Okay. So much for the secular. So much for bringing “friends” into the picture.
History, particularly religious history, reaffirms the romantic and sexual roots of this holiday, and tells us that:
“The origins of St. Valentine’s Day lie in the ancient Roman fertility festival Lupercalia, which was celebrated on February 15. During the festival, young women would place their names in a large urn. The young men would draw a name from the urn and then be romantically linked with that young woman for the following year. Still other legends cite the fact that February 14 marked the date when birds began mating.

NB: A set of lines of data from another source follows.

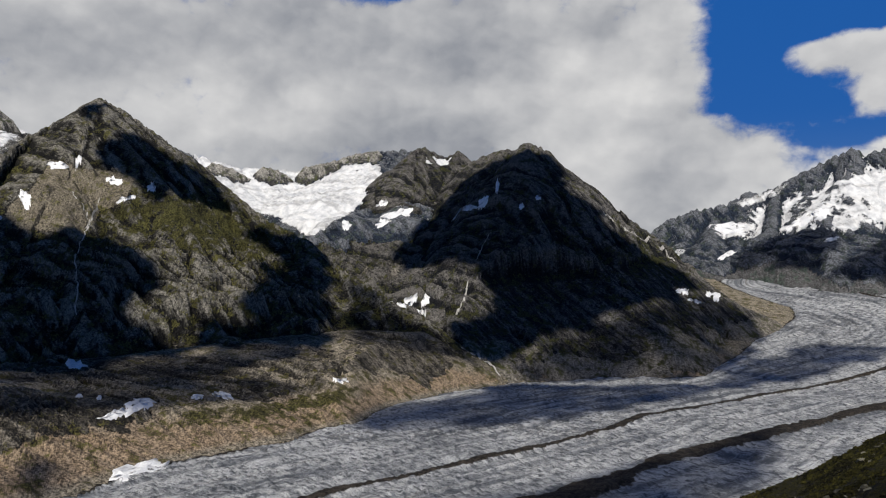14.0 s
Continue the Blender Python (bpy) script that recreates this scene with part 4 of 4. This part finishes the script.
for k, row in enumerate([(19.9, 9.5, 3900, 3.6, 1.5), (28.0, 10.0, 4230, 7.5, 1.5), (40.0, 13.0, 4150, 5.0, 1.5), (3.2, 6.5, 4620, 4.0, 0.9), (75.0, 11.3, 3780, 1.3, 1.0), (58.5, 10.8, 4400, 4.0, 1.2)]):
    summit_cloud(*row, k + 1)


# ---- small things: boulders, snow patches, streams, trees ----
def part(name, bm, material, parent=None, label=""):
    me = bpy.data.meshes.new(name)
    bm.to_mesh(me)
    bm.free()
    me.materials.append(material)
    ob = new(name, me)
    ob.parent = parent
    return tagged(ob, label)


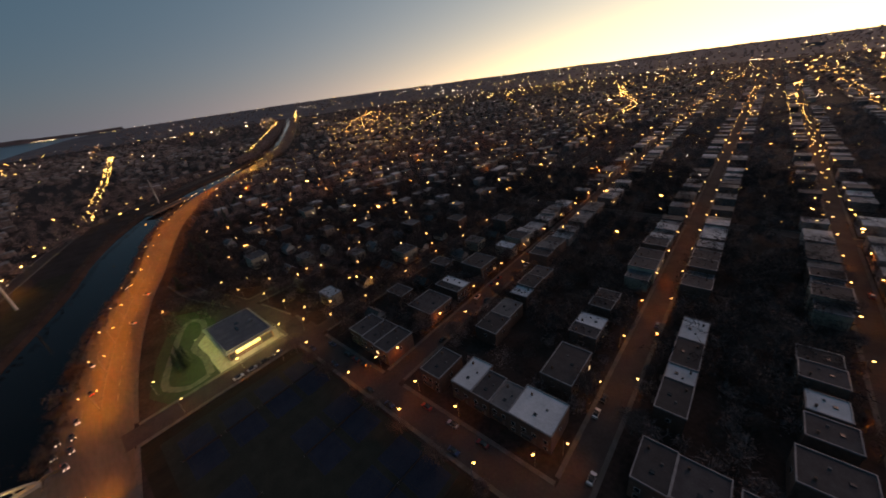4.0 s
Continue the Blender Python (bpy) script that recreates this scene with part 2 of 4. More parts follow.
WATER = mat("still_canal_water", (0.006, 0.005, 0.005), (0.010, 0.008, 0.008), 20, 0.06, bump=0.04, place="World")
# pale dusk blue put into the base colour; the rough surface mirrors little
RIVER = mat("dusk_blue_river_water", (0.085, 0.125, 0.155), (0.105, 0.15, 0.185), 60, 0.34, bump=0.1, place="World")
for m_ in (GROUND, LAWN, BANKGRASS, COURT_GREEN, COURT_BLUE, DIRT, ASPHALT, WORN, CONCRETE, GREYROAD, TWIG, HAZETWIG, NEARTWIG):
    m_.node_tree.nodes["Principled BSDF"].inputs["Specular IOR Level"].default_value = 0.1
for m_ in (WATER,):
    m_.node_tree.nodes["Principled BSDF"].inputs["Specular IOR Level"].default_value = 0.06
# walls and roofs far off, their colours lightened to stand in for haze
HAZEWALL = mat("hazed_house_walls", (0.075, 0.058, 0.054), (0.31, 0.248, 0.228), 30, rand=0.75, place="World")
HAZEROOF = mat("hazed_flat_roofs", (0.044, 0.043, 0.046), (0.33, 0.33, 0.345), 25, rand=0.85, place="World")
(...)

“Letters can also serve as lifelines for loved ones separated by distance, war, employment and many other circumstances. Or they can help bridge a gap between people who may be fighting or are estranged, and just aren’t ready to speak face-to-face.” — Catholic Messenger
A current movie, Fire Proof, a Christian film about making marriage (this applies to all relationships) work, views more like a television movie of the week than what I would consider a $9 movie ticket film. But it makes its point as the young husband in a troubled marriage takes a dare and begins to deliberately woo his unhappy wife and put their relationship on sound footing again. Fire Proof, which is enjoying phenomenal box office success, works to make the point that our relationships — be it friends, lovers, family — take work and takes 365 days a year of effort to sustain.
Valentine’s Day is a wonderful opportunity to let the people in your life know how much you love and care about them, but don’t get caught up in life’s little entrapments to the point where love is a relegated to a once-a-year expression. Plant small but healthy seeds of love all year long. You’ll be amazed at what will bloom in that garden in every season.